Signing 40-year-old Joe Johnson to dispense grizzled wisdoms from the end of the bench is one thing, but getting him into a by-God NBA game is something else altogether. Boston led by as many as 23 points in the second half, but Udoka never felt secure putting Johnson into the game so long as the outcome was even remotely in doubt. It was only in the final two minutes of the fourth quarter, with the Celtics up 16 points and the crowd chanting "WE WANT JOE" that Udoka felt comfortable putting old man Johnson onto the floor. It was in Boston's final possession of the game that Johnson took a handoff from Bruno Fernando, squared up to the hoop, bolted his defender to his hip, and calmly worked his way to the right elbow for a signature pull-up mid-ranger:
Yes! I would like to point out that the last time Joe Johnson scored a hoop for the Boston Celtics, it was at KeyArena, in Seattle, in a game against the Seattle SuperSonics, who became the Oklahoma City Thunder back when several of my Defector colleagues were still in grade school. Earl Watson, whose career as an NBA head coach ended more than four years ago, played 18 minutes off the bench for the Sonics. Gary Payton shot 8-of-18 from the floor. Kenny Anderson finished minus-20 for the Celtics.

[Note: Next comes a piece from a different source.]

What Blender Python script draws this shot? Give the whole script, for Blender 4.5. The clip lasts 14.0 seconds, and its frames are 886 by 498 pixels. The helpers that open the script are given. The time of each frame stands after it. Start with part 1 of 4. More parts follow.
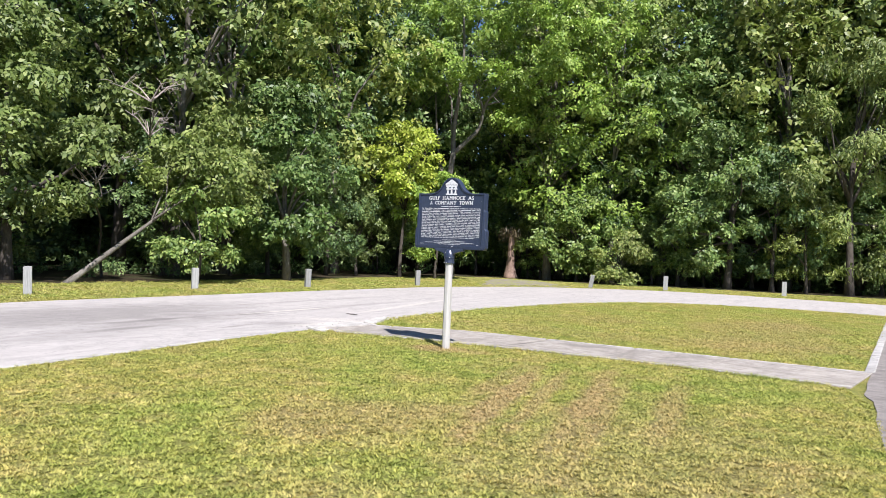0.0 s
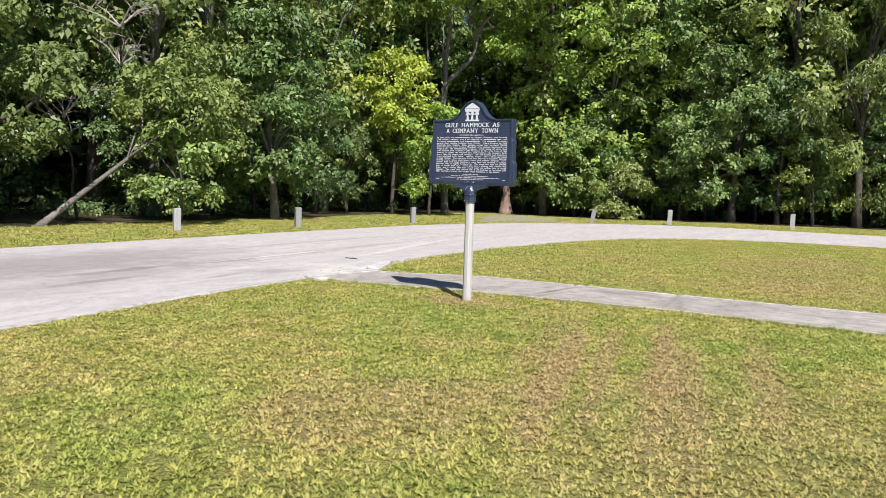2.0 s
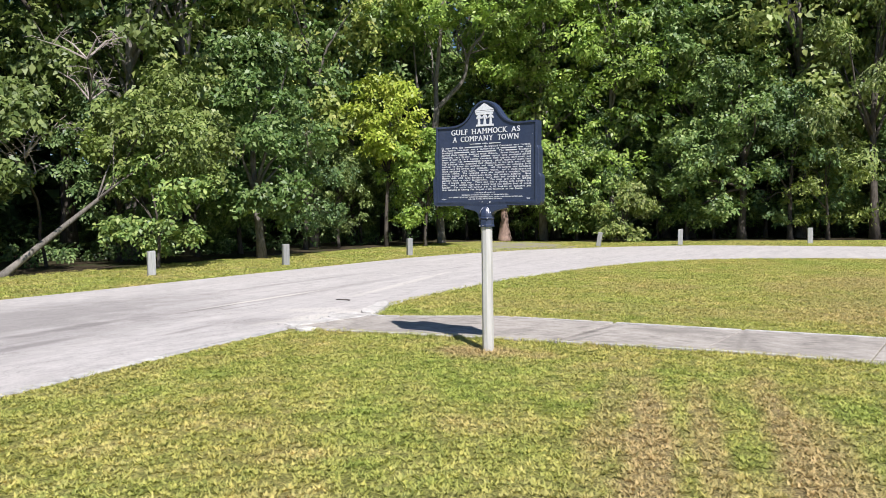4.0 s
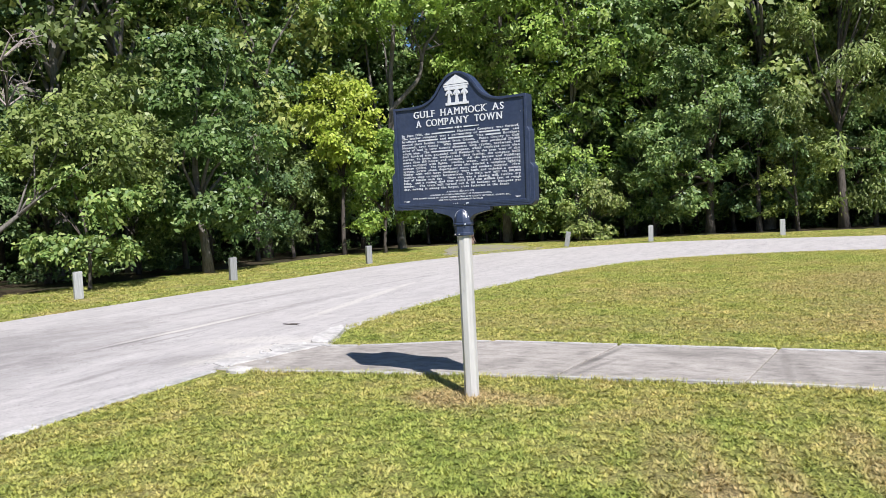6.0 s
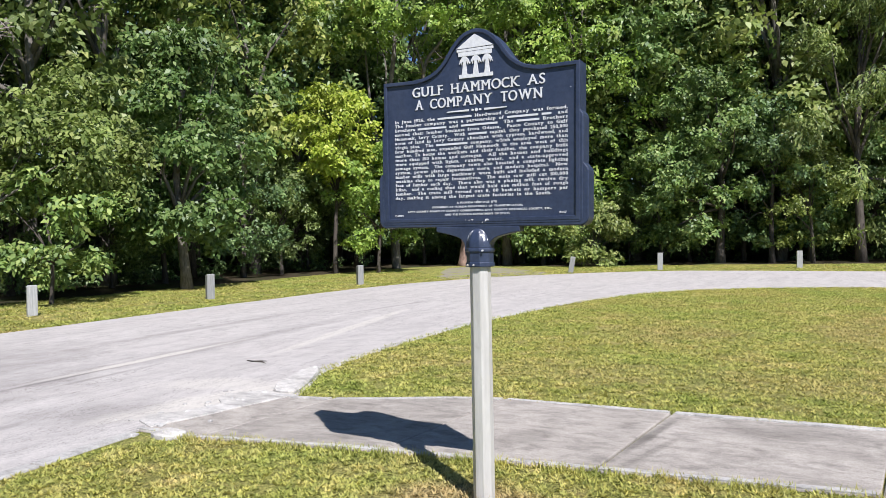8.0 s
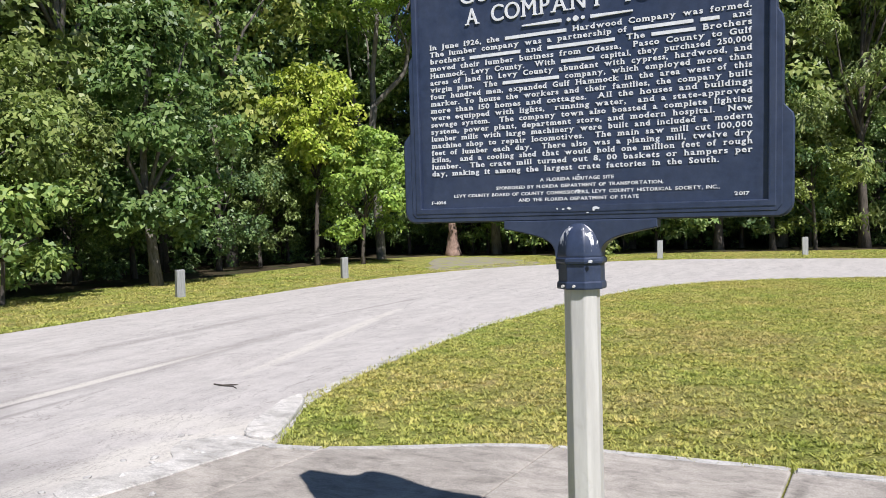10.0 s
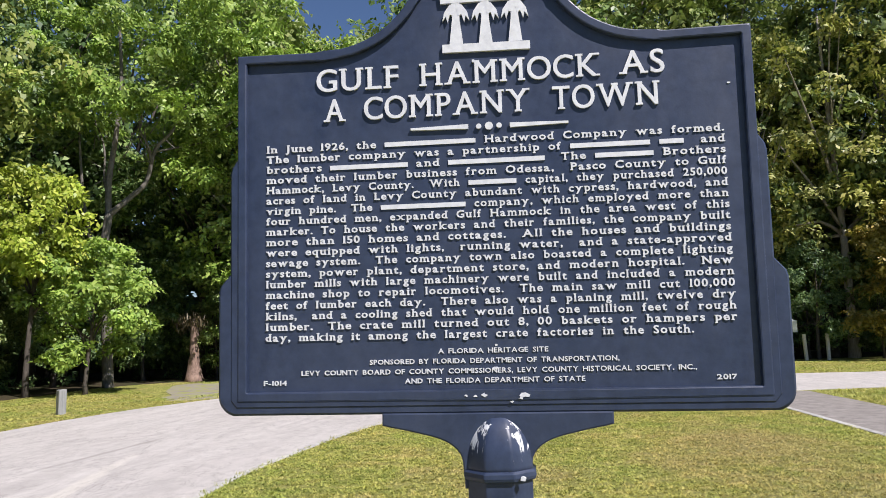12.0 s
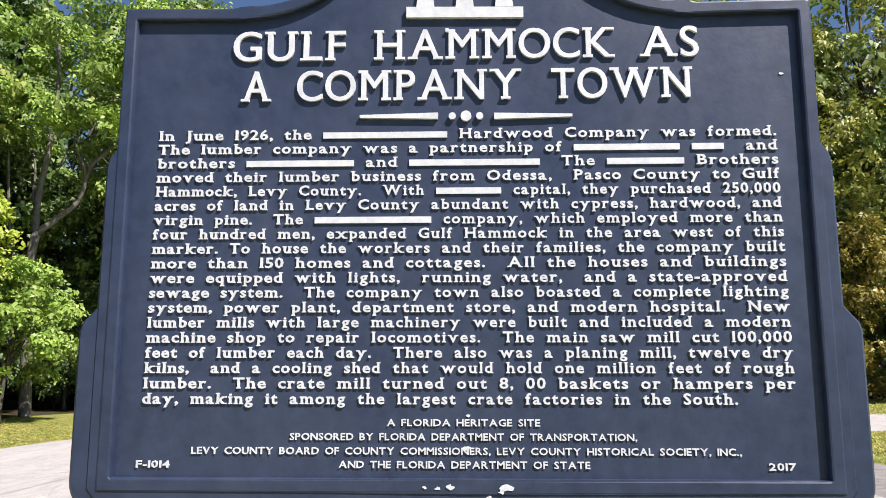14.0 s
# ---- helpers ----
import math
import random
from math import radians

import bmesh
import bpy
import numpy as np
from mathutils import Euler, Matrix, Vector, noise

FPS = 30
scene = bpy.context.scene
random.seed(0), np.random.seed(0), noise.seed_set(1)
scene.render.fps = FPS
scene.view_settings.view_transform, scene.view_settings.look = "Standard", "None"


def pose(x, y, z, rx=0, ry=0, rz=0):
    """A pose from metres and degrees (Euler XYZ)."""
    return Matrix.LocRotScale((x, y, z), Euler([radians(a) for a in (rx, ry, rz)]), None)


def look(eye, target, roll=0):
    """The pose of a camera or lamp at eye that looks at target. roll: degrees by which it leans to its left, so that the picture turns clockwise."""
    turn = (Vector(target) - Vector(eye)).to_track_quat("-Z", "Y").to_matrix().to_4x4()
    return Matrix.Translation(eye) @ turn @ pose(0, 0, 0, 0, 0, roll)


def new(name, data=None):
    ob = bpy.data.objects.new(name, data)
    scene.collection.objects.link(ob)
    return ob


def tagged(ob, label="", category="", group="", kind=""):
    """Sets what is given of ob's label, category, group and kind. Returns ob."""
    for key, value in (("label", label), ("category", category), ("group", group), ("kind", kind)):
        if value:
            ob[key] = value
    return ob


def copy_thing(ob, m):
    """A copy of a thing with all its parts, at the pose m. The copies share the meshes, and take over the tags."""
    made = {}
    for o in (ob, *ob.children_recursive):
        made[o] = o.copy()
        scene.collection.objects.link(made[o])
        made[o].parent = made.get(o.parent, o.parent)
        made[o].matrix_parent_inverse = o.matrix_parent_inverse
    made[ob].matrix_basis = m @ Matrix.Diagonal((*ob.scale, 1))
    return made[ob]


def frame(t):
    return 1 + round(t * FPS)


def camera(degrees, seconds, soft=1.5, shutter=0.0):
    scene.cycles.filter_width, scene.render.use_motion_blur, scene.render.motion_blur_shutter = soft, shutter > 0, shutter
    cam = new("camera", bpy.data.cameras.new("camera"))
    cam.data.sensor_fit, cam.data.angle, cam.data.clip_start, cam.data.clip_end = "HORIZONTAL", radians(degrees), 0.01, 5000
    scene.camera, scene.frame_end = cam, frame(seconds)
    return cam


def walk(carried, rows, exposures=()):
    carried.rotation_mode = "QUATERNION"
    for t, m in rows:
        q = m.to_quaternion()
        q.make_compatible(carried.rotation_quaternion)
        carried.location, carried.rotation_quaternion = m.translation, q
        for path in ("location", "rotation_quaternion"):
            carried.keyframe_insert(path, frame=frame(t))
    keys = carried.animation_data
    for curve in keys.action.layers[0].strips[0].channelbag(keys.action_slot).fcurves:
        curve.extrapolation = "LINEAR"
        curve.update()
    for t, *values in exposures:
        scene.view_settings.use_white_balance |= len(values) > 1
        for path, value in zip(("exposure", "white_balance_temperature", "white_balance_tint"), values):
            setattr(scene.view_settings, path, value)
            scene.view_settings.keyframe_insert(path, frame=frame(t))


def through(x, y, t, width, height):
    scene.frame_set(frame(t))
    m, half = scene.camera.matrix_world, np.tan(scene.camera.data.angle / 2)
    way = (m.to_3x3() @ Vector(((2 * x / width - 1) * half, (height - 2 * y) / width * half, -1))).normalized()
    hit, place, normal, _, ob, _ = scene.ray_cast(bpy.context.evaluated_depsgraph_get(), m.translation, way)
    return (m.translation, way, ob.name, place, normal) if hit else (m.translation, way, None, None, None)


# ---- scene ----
cam = camera(62.8, 14.0, soft=0.65)
PATH = [
    (0, (4.849, -7.678, 1.223), (3.762, -5.999, 1.228), 2.4),
    (0.5, (4.601, -7.429, 1.211), (3.53, -5.741, 1.208), 2.1),
    (1, (4.332, -7.197, 1.246), (3.279, -5.497, 1.25), 1.0),
    (1.5, (4.049, -7.071, 1.268), (3.073, -5.329, 1.165), -0.5),
    (2, (3.86, -6.814, 1.227), (2.814, -5.118, 1.055), 1.7),
    (2.5, (3.626, -6.545, 1.205), (2.532, -4.875, 1.083), -0.7),
    (2.7, (3.511, -6.405, 1.181), (2.449, -4.715, 1.049), 0.2),
    (4.8, (2.597, -5.047, 1.161), (1.567, -3.334, 1.087), -1.5),
    (5, (2.521, -4.931, 1.179), (1.453, -3.242, 1.078), -0.5),
    (5.5, (2.308, -4.636, 1.177), (1.294, -2.913, 1.126), -0.5),
    (6, (2.126, -4.311, 1.188), (1.183, -2.549, 1.104), -2.9),
    (6.5, (1.978, -3.98, 1.218), (0.978, -2.248, 1.242), -0.9),
    (7, (1.777, -3.674, 1.194), (0.812, -1.921, 1.219), 1.3),
    (7.5, (1.566, -3.376, 1.194), (0.646, -1.601, 1.117), -1.4),
    (7.7, (1.491, -3.23, 1.196), (0.56, -1.461, 1.163), -1.1),
    (9.8, (0.634, -2.046, 1.247), (-0.276, -0.265, 1.221), -1.0),
    (10, (0.525, -1.93, 1.247), (-0.359, -0.137, 1.182), -1.6),
    (10.5, (0.396, -1.704, 1.272), (-0.333, 0.157, 1.337), -0.5),
    (10.6, (0.371, -1.653, 1.279), (-0.302, 0.226, 1.398), 0.1),
    (11, (0.319, -1.53, 1.326), (-0.307, 0.366, 1.454), -1.2),
    (11.5, (0.189, -1.434, 1.366), (-0.232, 0.506, 1.607), -0.7),
    (12, (0.053, -1.377, 1.389), (-0.159, 0.598, 1.628), -1.8),
    (12.5, (-0.005, -1.332, 1.418), (-0.072, 0.657, 1.618), -0.3),
    (13, (0.011, -1.199, 1.409), (-0.058, 0.778, 1.704), -1.7),
    (13.5, (0.029, -1.073, 1.424), (-0.058, 0.904, 1.712), -0.8),
    (14, (-0.001, -1.019, 1.432), (-0.058, 0.953, 1.756), -0.5),
]
walk(cam, [(t, look(eye, target, roll)) for t, eye, target, roll in PATH],
     [(0.0, 0.69, 6050, 18), (2.5, 0.52, 6200, 17), (5.0, 0.53, 6000, 16), (7.5, 0.50, 5950, 17), (10.5, 0.44, 6100, 16), (13.0, 0.52, 6250, 20), (14.0, 0.74, 6300, 18)])

# ---- light ----
SUN_WAY = Vector((0.655, -0.53, 1.0)).normalized()
sun_data = bpy.data.lights.new("sun", "SUN")
sun_data.energy, sun_data.angle, sun_data.color = 5.0, radians(0.53), (1.0, 0.955, 0.88)
sun = new("sun", sun_data)
sun.matrix_world = look((0, 0, 60), Vector((0, 0, 60)) - SUN_WAY)
world = bpy.data.worlds.new("sky")
world.use_nodes = True
scene.world = world
wn = world.node_tree.nodes
sky = wn.new("ShaderNodeTexSky")
sky.sky_type, sky.sun_disc = "NISHITA", False
sky.air_density, sky.dust_density, sky.ozone_density = 1.0, 0.2, 5.0
sky.sun_elevation = math.asin(SUN_WAY.z)
sky.sun_rotation = math.atan2(SUN_WAY.x, SUN_WAY.y)
world.node_tree.links.new(sky.outputs[0], wn["Background"].inputs[0])
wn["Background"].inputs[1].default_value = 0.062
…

This ongoing worldwide omicron outbreak fucking sucks. NBA roster difficulties are the very least of the problem, but televised basketball games might otherwise be exactly the sort of thing you or I would appreciate as a way of taking our minds off of the bigger stuff. That these games are being contested by the likes of Hassani Gravett and Emmanuel Mudiay and (I shit you not) Lance Stephenson makes them essentially meaningless in the broader arc of the NBA regular season, and also screws up the quality of the basketball itself. I, for one, have zero interest in watching an already gruesome and joyless Lakers team led by Isaiah Thomas. Yuck.
However, it must be said that Joe Johnson coming out of nowhere to throw in a sweet bucket in a regular-season basketball game in 2021 forces a smile onto my face. Somebody call up Gerald Wallace. What's Mehmet Okur up to these days? Let's just go with it.